Short problem
Find "for path in" in the material below, then copy that line and every subsequent line to the end, exactly.
--
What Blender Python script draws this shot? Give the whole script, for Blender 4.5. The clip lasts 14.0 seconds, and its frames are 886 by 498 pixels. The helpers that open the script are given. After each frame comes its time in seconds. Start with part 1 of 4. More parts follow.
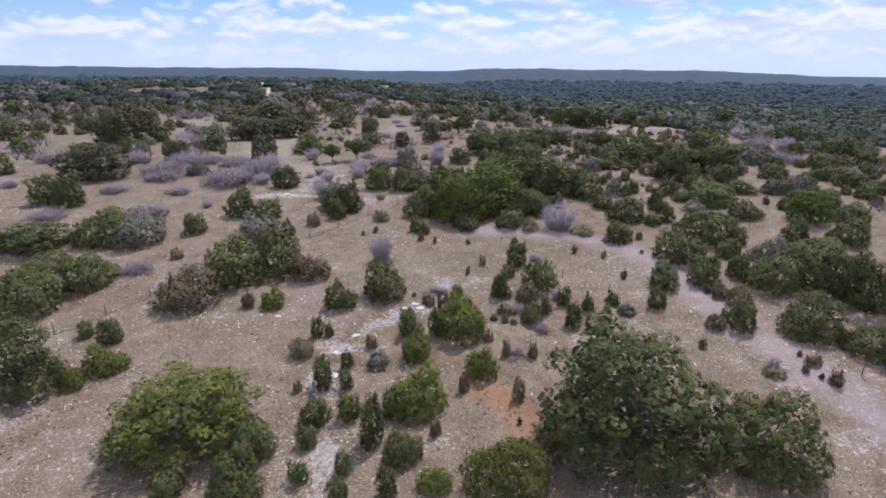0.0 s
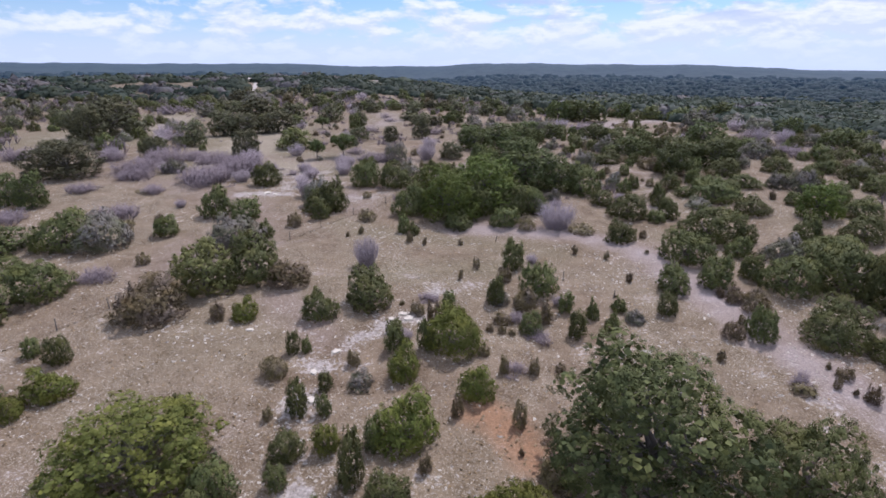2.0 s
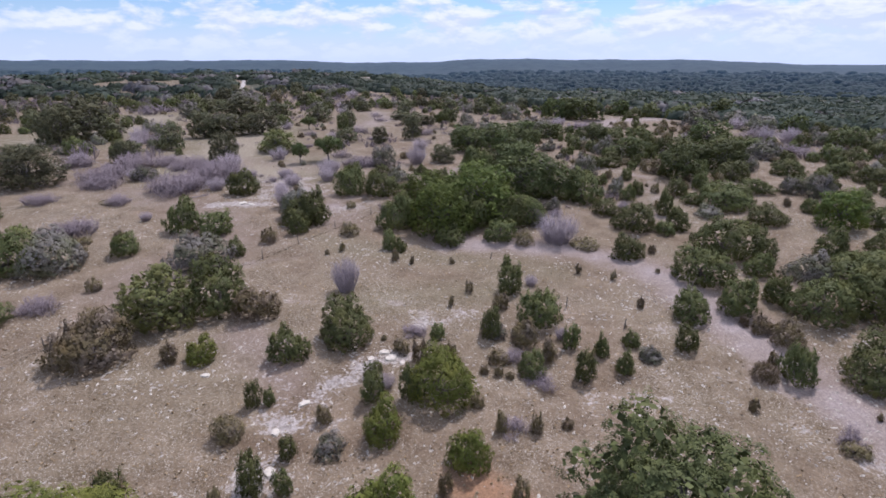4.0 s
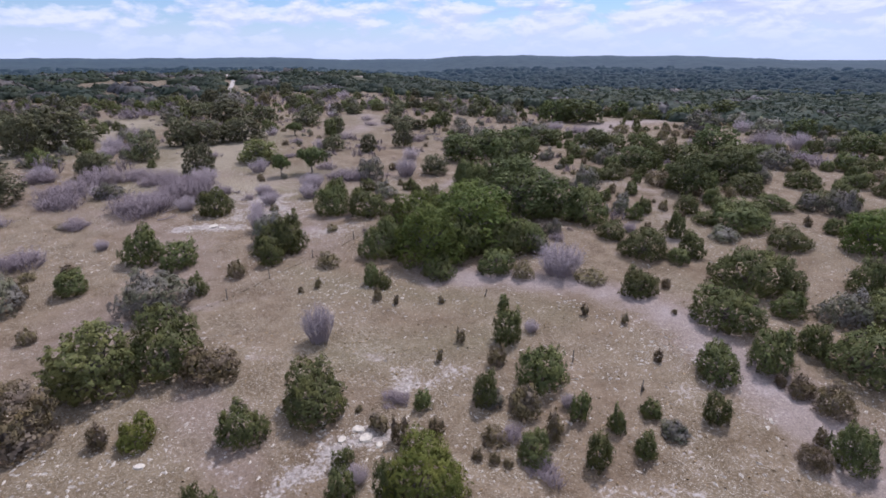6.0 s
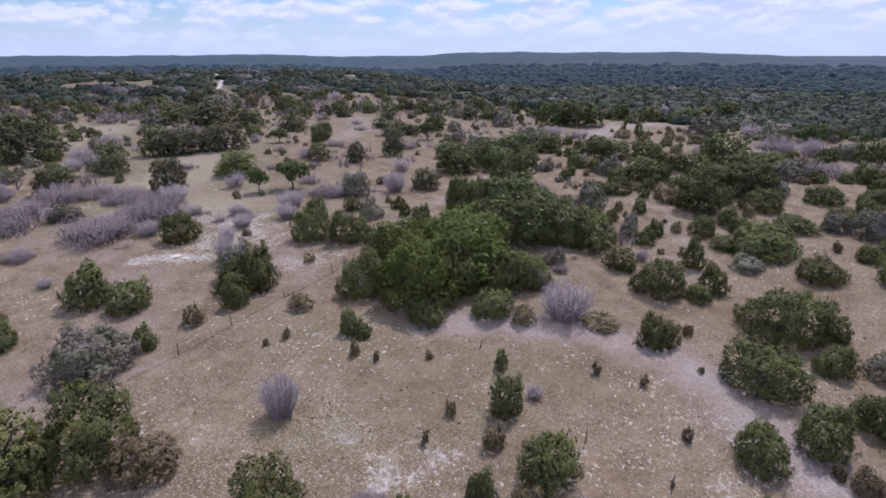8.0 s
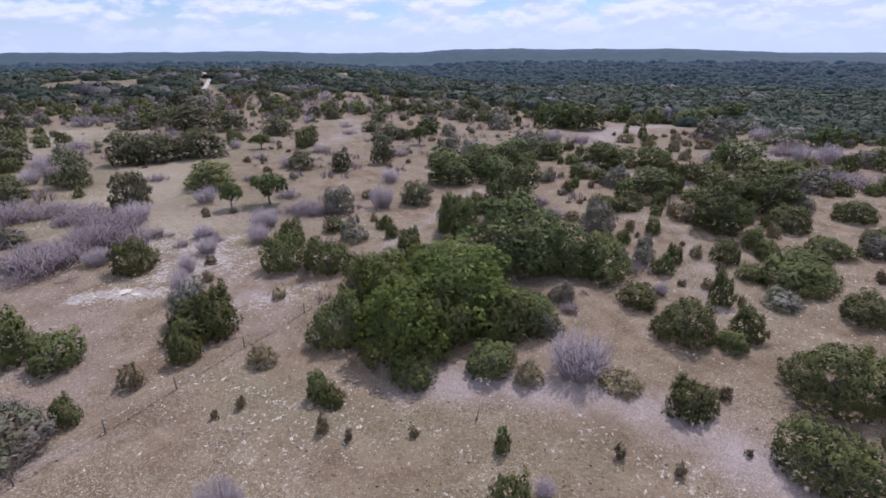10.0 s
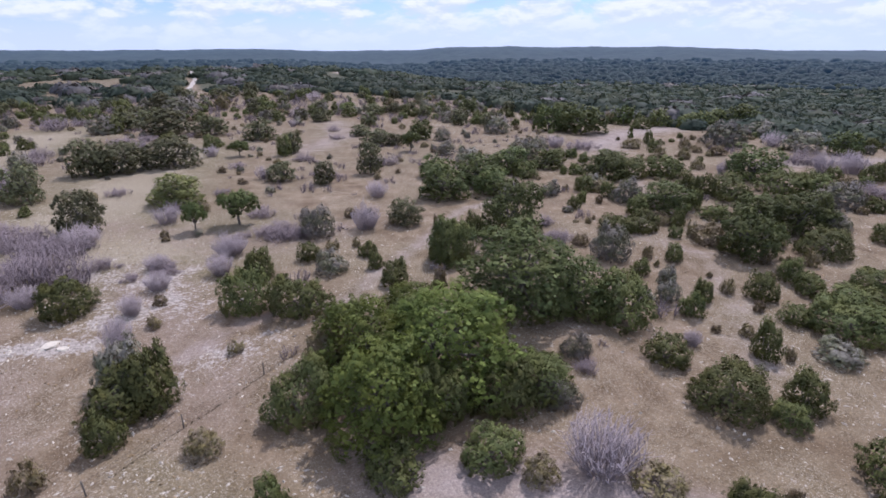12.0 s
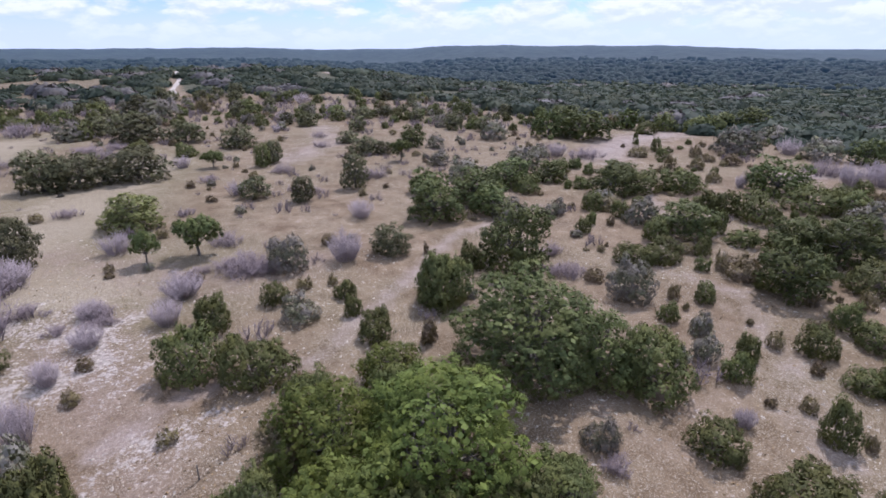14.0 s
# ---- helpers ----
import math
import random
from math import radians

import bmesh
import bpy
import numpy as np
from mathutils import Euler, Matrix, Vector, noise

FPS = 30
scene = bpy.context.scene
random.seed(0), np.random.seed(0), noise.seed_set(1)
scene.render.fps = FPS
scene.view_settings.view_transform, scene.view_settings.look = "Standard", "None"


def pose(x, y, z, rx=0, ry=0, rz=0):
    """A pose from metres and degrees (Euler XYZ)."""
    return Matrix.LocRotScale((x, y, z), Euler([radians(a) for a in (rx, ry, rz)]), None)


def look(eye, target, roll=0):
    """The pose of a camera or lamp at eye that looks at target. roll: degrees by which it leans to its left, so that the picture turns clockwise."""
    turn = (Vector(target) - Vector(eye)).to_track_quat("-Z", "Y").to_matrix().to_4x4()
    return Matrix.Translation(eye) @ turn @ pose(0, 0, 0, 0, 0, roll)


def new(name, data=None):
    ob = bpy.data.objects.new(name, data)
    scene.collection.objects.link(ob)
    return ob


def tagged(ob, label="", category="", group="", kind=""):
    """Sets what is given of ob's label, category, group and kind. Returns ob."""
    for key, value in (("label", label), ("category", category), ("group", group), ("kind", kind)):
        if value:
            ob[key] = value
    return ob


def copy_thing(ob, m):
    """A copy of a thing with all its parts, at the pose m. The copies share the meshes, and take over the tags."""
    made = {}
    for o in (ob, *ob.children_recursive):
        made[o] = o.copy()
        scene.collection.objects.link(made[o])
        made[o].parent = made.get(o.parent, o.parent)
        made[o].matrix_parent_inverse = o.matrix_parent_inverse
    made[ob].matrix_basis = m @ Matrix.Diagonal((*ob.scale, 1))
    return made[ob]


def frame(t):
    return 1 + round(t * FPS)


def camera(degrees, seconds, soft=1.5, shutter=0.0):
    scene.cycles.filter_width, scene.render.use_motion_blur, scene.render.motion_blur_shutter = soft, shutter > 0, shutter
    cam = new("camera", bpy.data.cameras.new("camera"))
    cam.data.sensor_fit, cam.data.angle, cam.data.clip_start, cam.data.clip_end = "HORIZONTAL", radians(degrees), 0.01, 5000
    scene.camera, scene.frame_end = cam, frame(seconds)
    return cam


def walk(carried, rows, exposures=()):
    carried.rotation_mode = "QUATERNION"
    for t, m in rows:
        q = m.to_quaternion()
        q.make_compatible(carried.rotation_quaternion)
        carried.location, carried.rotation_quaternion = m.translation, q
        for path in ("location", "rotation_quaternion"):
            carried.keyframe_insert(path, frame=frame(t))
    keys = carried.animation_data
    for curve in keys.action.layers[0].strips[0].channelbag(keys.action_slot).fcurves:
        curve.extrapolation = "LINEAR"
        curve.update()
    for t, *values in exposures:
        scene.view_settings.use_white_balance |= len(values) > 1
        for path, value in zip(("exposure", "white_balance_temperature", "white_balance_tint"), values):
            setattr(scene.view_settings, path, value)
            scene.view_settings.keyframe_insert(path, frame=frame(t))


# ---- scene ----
--
Task response
        for path in ("location", "rotation_quaternion"):
            carried.keyframe_insert(path, frame=frame(t))
    keys = carried.animation_data
    for curve in keys.action.layers[0].strips[0].channelbag(keys.action_slot).fcurves:
        curve.extrapolation = "LINEAR"
        curve.update()
    for t, *values in exposures:
        scene.view_settings.use_white_balance |= len(values) > 1
        for path, value in zip(("exposure", "white_balance_temperature", "white_balance_tint"), values):
            setattr(scene.view_settings, path, value)
            scene.view_settings.keyframe_insert(path, frame=frame(t))


# ---- scene ----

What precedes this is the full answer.